— start of Recorded information —

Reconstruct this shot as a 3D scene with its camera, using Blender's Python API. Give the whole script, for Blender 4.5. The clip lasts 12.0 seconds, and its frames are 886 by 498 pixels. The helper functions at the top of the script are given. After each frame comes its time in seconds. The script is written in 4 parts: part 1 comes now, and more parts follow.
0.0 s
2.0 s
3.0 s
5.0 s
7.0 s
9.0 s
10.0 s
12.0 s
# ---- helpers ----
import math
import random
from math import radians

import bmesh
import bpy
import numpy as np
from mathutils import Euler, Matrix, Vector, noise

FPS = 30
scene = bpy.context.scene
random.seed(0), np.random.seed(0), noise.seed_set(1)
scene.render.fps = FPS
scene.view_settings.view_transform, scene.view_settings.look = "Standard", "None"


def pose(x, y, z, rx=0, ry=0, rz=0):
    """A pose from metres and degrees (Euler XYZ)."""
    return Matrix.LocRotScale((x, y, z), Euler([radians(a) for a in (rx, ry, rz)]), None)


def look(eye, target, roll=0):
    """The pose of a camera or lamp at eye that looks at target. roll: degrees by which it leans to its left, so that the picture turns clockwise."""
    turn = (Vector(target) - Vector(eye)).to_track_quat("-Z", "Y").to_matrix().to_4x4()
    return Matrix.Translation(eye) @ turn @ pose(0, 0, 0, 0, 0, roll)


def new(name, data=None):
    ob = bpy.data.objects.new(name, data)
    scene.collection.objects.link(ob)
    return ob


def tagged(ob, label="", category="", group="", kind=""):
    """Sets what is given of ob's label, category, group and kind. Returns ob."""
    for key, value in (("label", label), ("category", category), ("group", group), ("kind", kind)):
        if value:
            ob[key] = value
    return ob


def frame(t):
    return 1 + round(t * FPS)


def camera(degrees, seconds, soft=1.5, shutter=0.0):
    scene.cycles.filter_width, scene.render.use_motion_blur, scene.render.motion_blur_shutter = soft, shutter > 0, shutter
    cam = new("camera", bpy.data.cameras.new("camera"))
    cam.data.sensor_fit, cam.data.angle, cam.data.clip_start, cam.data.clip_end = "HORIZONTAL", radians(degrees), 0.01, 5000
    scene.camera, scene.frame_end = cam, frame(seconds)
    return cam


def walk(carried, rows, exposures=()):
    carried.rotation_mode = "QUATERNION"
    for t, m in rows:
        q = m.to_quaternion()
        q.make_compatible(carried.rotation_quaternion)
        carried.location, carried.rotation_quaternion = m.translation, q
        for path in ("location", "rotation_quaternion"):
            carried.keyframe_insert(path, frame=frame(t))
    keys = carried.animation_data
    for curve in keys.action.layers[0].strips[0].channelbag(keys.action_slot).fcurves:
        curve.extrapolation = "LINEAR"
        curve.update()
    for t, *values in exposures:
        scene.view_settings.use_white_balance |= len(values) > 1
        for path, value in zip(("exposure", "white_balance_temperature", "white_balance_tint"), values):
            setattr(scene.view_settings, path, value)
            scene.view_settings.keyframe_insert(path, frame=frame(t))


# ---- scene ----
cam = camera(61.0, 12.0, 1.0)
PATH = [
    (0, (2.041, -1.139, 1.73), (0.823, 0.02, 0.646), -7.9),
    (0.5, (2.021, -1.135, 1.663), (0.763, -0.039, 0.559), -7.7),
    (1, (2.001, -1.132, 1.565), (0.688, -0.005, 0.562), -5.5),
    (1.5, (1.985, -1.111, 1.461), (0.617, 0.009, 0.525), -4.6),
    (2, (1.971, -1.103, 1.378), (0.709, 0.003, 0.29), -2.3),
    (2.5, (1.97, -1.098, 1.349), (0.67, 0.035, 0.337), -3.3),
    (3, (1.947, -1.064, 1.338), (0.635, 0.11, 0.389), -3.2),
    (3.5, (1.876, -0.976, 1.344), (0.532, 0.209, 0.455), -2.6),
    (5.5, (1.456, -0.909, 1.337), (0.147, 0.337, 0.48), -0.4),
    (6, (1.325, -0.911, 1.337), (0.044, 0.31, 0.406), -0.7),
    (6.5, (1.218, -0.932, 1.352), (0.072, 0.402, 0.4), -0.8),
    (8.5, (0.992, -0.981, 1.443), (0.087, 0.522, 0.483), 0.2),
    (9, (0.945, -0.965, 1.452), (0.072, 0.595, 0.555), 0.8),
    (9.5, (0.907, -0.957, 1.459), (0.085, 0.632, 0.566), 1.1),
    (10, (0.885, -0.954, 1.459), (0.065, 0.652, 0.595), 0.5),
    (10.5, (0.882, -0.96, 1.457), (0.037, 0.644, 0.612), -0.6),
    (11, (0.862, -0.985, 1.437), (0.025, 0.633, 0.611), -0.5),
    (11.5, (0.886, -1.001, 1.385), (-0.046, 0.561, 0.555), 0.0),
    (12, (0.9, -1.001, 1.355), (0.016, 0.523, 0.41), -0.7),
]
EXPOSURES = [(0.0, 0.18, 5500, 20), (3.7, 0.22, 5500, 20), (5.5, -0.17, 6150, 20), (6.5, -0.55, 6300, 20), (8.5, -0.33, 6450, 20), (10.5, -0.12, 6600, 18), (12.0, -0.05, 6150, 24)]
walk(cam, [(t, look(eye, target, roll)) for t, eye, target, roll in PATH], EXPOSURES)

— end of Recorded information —
— start of Recorded information —

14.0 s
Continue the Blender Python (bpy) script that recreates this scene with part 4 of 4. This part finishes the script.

— end of Recorded information —
— start of Recorded information —

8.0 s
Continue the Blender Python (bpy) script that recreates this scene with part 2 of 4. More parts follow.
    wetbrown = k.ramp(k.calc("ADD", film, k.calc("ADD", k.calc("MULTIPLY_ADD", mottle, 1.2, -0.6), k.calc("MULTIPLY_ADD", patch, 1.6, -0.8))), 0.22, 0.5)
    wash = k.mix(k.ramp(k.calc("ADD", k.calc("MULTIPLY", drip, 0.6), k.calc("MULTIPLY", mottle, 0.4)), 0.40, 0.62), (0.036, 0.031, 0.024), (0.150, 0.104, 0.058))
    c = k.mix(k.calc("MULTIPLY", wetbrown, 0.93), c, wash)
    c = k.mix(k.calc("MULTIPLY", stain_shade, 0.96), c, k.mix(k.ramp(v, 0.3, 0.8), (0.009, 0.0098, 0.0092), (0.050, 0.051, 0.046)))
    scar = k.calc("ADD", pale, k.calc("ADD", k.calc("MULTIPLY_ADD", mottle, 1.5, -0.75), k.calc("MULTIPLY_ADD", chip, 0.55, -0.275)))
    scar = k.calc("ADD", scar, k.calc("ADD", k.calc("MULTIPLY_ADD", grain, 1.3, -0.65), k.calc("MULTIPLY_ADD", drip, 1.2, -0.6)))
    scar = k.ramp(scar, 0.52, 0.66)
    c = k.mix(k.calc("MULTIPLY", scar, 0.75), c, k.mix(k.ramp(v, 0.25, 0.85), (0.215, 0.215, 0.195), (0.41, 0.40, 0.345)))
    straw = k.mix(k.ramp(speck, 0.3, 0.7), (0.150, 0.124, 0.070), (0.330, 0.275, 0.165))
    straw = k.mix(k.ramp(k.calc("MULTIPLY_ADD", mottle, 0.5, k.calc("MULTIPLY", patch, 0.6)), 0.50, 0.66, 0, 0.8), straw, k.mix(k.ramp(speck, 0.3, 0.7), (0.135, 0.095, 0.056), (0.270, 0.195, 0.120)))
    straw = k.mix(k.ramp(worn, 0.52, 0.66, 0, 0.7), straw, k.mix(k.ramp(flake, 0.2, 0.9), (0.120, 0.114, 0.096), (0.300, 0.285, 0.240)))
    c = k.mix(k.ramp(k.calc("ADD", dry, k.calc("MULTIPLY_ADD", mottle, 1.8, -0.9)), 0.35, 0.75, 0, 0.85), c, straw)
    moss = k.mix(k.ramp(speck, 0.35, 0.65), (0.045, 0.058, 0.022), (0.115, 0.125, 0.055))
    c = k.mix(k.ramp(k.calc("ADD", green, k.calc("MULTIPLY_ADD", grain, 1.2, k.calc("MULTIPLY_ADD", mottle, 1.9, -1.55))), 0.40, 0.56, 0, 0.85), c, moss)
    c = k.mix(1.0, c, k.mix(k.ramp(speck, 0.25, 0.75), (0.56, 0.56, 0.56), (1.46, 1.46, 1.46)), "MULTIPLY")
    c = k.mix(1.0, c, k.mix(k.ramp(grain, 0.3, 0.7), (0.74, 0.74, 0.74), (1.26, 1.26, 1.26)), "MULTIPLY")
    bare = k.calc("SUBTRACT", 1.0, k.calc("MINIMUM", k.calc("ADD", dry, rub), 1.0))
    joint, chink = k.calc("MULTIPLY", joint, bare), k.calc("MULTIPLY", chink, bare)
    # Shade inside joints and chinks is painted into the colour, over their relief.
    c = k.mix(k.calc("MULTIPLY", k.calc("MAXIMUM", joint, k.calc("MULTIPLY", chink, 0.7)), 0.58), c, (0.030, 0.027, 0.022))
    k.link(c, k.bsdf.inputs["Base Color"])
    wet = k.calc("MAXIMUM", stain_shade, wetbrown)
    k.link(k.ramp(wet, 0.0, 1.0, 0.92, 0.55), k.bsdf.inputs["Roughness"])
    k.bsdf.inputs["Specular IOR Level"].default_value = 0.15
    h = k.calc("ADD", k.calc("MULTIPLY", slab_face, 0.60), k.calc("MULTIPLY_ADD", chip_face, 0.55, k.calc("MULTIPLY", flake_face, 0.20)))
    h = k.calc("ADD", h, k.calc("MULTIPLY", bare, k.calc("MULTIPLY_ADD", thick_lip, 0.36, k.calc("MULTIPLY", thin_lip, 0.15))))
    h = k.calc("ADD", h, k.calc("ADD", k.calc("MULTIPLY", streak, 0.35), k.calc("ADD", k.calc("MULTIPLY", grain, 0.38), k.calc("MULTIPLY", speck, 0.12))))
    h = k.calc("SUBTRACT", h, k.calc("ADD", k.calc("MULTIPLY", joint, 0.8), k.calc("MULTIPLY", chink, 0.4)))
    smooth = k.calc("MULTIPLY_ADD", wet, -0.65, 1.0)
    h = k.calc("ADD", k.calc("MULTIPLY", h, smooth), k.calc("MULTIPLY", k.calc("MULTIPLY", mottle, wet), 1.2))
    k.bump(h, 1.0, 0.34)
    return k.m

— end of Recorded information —

What you are asked to do: Return exactly the lines from the line that has "Reconstruct this shot" to the line that has "pose from metres", both of them included.

Answer to the task:
Reconstruct this shot as a 3D scene with its camera, using Blender's Python API. Give the whole script, for Blender 4.5. The clip lasts 12.0 seconds, and its frames are 886 by 498 pixels. The helper functions at the top of the script are given. After each frame comes its time in seconds. The script is written in 4 parts: part 1 comes now, and more parts follow.
0.0 s
2.0 s
3.0 s
5.0 s
7.0 s
9.0 s
10.0 s
12.0 s
# ---- helpers ----
import math
import random
from math import radians

import bmesh
import bpy
import numpy as np
from mathutils import Euler, Matrix, Vector, noise

FPS = 30
scene = bpy.context.scene
random.seed(0), np.random.seed(0), noise.seed_set(1)
scene.render.fps = FPS
scene.view_settings.view_transform, scene.view_settings.look = "Standard", "None"


def pose(x, y, z, rx=0, ry=0, rz=0):
    """A pose from metres and degrees (Euler XYZ)."""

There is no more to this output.